Aerodynamics is big part of time trials but… Understanding aerodynamics is a tricky subject as if you start copying other peoples positions can be slower for you. The only way to find out your CDA is aero testing. 

Without testing the rule of thumb is Flat back and get your head low without impairing your vision.

If you have a big hump in your back, might mean you are too low and raising your stack height will make it easier to keep a flat back and could open up your hip angle so you can produce more power and be more aero.

Getting your head low and getting it in line with your back is key, stack height comes back into play as too low you cant see more then 1m in front of you and too high your head is a air brake.

If you can try out couple different helmets to see which helmet connects with your back and closes of the gap between your back and helmet is the best one for you. If the gap is large then the airflow detaches and creates small vortexes and slows you down.

Don’t make dramatic changes to you position, slowly make changes as anything drastic will always feel uncomfortable and will limit your power output.

2# BE A SLAVE TO SPEED (PACING)

Speed and time trialling go hand in hand and Pacing your time trial is crucial. Doing your course research will lower your race time. Knowing whether the course is hilly or on the day where the head winds on course are.

You want plan out your race strategy and how you are going to ride the course, find out where the slow sections are, so you can maximise your power through those slow sections.

Out and back - head wind tail wind, performing negative split will be best, controlling first half and maximising power through the slow head wind and opposite for when is headwind out, positive spliting first half and into the head wind and holding on to dear life on the way back in the tail wind can be the fastest option.

Hilly rolling course – ride hard on the uphill and power over the top to get back up to speed and recover on the downhill otherwise you will bleed time if you ride a steady tempo.

In training practice your pacing strategy know what a negative split and positive split feels like.

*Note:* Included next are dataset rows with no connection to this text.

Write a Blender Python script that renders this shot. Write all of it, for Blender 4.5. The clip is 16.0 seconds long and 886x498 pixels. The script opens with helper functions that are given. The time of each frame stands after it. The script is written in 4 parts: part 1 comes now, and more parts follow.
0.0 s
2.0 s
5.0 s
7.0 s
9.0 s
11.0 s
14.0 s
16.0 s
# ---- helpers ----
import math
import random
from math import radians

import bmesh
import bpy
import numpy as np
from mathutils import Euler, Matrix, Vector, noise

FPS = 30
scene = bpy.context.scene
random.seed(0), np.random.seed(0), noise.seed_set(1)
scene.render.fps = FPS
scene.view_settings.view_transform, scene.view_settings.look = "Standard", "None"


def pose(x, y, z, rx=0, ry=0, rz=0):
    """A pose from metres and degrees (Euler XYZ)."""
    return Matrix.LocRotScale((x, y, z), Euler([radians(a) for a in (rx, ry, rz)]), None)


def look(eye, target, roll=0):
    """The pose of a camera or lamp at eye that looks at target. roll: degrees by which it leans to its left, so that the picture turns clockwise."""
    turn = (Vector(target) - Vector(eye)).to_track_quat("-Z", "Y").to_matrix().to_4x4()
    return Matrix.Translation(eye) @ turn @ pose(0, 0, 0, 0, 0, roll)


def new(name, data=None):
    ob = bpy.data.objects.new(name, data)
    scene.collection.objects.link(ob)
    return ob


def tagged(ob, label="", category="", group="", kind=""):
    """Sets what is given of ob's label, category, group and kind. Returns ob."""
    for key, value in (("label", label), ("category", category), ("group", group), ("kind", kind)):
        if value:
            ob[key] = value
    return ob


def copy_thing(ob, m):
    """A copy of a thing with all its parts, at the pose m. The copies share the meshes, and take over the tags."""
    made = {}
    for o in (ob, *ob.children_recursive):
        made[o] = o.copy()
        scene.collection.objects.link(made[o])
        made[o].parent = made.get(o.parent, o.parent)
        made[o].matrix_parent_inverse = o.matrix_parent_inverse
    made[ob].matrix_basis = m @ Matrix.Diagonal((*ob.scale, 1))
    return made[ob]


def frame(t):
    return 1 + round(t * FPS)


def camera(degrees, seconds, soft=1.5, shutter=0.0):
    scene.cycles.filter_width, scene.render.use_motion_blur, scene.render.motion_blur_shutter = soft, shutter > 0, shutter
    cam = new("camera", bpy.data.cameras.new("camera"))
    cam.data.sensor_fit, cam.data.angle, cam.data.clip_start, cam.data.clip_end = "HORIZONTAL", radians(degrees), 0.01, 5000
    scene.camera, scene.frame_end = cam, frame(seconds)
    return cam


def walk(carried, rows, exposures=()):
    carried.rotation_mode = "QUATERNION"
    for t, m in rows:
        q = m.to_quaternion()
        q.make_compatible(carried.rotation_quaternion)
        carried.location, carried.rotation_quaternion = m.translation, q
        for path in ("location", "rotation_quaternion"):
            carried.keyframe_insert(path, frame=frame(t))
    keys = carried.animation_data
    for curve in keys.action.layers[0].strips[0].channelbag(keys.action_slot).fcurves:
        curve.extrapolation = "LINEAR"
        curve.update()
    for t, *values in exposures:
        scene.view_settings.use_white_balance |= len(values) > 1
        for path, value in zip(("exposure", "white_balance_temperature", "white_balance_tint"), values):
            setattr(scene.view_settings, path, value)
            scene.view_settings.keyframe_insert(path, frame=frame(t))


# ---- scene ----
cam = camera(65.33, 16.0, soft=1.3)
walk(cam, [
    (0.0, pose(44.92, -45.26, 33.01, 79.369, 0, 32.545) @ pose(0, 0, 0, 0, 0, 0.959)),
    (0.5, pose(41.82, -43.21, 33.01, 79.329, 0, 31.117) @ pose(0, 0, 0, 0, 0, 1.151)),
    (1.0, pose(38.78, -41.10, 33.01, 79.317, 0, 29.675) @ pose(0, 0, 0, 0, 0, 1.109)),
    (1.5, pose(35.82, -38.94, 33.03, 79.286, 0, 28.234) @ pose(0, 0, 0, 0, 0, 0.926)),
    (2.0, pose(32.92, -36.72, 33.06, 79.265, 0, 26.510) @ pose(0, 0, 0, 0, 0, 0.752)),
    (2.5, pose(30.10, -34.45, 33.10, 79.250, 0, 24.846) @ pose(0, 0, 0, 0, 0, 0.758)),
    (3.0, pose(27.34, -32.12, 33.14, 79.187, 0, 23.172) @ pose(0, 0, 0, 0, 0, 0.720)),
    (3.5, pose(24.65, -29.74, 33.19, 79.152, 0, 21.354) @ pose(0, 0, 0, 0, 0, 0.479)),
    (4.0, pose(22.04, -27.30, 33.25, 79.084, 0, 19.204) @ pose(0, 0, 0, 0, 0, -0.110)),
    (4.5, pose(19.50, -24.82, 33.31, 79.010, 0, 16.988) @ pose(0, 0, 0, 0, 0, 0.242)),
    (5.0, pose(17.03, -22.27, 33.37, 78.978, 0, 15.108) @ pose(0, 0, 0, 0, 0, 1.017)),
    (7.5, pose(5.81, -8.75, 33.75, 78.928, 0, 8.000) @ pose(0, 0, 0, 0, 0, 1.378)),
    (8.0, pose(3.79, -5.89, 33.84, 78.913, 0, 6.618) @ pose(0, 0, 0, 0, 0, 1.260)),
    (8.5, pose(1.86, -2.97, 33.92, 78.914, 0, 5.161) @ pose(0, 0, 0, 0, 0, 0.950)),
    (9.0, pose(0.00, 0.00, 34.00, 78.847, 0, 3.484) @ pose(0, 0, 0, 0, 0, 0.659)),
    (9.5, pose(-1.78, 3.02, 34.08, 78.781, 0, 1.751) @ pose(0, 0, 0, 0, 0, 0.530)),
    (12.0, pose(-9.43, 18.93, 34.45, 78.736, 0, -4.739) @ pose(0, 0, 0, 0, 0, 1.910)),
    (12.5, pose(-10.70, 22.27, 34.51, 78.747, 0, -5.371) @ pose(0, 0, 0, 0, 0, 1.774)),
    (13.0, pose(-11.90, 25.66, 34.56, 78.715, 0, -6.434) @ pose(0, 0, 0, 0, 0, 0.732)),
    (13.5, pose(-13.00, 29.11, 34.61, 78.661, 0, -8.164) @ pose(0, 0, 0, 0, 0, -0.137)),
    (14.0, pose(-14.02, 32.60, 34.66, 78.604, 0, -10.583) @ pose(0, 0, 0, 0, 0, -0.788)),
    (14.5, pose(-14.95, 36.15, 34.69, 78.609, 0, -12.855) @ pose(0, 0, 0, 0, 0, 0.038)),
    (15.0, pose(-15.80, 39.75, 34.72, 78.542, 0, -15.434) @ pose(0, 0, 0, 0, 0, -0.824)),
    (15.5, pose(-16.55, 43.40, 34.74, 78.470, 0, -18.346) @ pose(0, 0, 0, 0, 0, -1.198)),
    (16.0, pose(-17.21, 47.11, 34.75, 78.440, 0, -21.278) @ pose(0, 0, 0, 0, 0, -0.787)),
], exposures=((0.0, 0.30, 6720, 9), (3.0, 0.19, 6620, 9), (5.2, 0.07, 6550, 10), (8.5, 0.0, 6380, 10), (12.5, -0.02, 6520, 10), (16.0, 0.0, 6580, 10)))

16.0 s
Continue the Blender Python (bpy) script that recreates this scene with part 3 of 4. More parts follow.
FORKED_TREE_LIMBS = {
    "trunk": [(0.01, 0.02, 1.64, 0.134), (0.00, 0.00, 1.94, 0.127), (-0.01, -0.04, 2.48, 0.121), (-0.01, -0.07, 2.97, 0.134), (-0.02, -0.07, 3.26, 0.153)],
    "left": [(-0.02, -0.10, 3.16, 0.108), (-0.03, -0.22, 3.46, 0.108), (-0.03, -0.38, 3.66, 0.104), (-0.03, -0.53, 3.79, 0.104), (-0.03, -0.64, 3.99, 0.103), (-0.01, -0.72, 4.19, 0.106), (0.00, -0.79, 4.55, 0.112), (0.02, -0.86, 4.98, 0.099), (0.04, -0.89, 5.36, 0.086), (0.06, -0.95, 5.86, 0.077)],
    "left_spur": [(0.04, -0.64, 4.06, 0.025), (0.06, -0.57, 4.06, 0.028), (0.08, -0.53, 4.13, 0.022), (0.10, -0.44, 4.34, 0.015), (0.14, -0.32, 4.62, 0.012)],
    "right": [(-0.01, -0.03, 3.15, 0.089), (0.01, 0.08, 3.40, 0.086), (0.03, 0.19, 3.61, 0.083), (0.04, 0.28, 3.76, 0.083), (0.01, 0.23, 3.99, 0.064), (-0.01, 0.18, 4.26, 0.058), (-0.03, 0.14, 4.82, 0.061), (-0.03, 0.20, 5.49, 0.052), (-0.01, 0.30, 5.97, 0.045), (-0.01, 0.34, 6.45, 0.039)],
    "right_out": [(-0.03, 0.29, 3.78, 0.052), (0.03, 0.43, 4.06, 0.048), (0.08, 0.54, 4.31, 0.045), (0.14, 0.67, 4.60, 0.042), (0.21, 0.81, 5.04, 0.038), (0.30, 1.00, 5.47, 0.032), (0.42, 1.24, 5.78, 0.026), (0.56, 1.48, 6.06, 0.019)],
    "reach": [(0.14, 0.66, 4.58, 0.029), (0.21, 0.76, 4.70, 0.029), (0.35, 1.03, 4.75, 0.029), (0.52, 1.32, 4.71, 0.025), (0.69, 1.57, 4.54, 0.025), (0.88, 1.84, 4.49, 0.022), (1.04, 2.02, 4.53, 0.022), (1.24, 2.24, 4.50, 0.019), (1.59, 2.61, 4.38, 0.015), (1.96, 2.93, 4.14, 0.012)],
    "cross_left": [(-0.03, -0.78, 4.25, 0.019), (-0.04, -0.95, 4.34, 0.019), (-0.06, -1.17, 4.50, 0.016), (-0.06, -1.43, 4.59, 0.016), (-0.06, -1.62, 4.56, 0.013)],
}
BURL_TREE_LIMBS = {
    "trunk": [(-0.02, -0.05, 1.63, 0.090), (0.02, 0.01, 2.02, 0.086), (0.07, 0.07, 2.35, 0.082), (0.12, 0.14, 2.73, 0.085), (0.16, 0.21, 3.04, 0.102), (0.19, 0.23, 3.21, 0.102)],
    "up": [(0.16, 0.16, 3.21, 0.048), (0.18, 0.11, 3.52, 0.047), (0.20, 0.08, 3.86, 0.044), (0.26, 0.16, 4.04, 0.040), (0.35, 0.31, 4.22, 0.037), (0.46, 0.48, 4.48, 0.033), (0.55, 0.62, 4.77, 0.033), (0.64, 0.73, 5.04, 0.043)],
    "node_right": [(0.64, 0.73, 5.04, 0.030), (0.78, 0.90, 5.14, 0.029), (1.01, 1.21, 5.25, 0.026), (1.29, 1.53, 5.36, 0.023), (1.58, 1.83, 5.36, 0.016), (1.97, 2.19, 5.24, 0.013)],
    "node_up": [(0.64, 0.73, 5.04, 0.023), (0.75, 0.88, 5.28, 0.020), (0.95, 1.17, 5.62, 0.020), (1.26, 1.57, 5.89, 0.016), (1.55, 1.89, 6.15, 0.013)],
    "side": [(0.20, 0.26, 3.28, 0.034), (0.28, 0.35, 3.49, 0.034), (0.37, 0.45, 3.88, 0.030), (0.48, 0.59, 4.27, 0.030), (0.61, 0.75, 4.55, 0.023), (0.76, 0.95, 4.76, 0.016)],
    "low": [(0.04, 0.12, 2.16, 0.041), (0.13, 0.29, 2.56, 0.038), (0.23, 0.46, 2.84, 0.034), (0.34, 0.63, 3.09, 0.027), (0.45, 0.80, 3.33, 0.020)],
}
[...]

Don’t go out to hard, if you are wanting to average 350w for the race, don’t go out at 420w for the first 2km even though you are feeling good and feeling fresh. You have never done 440w for a time trial so why today. STICK TO THE PLAN!!. Knowing what you are capable of is key.

 

3#  RACE TIME TRIALS

Practice makes perfect and going through the motions of warming up and pacing takes a lot of practice and every time you race you learn what you can do better for the next race, so when it comes your main goal in the season that you are prepared and know what to do.

 

4# TRAIN ON YOUR RACE WHEELS

When doing performance runs, do it on your race wheel so you get the feeling on how the deeper wheel/disc handles. You don’t want to get to race day and be fighting the bike the whole race as you are unfamiliar on how your race wheels feel.

 

5# WHY CANT I PUSH THE SAME NUMBERS AS MY ROAD BIKE

Most riders will have some sort of power loss compared to the road bike position so you have to approach this differently. You have to test your physiology in your TT position and find out what your TT Zones. So you have TT position and road bike positions training zones, and accept you can’t push the same numbers as you could on a long climb sitting in the arm chair position.

6# BEING PREPARED

Time trials take a lot of planning from when you arrive to the venue until you roll off the start ramp. Making sure there is no surprises and plan out your time before the race start. From time management and not forgetting your allen keys and then realising your front derailleur stopped working and you now you are running round asking random people if they have a 4mm allen key. wait that happened to me.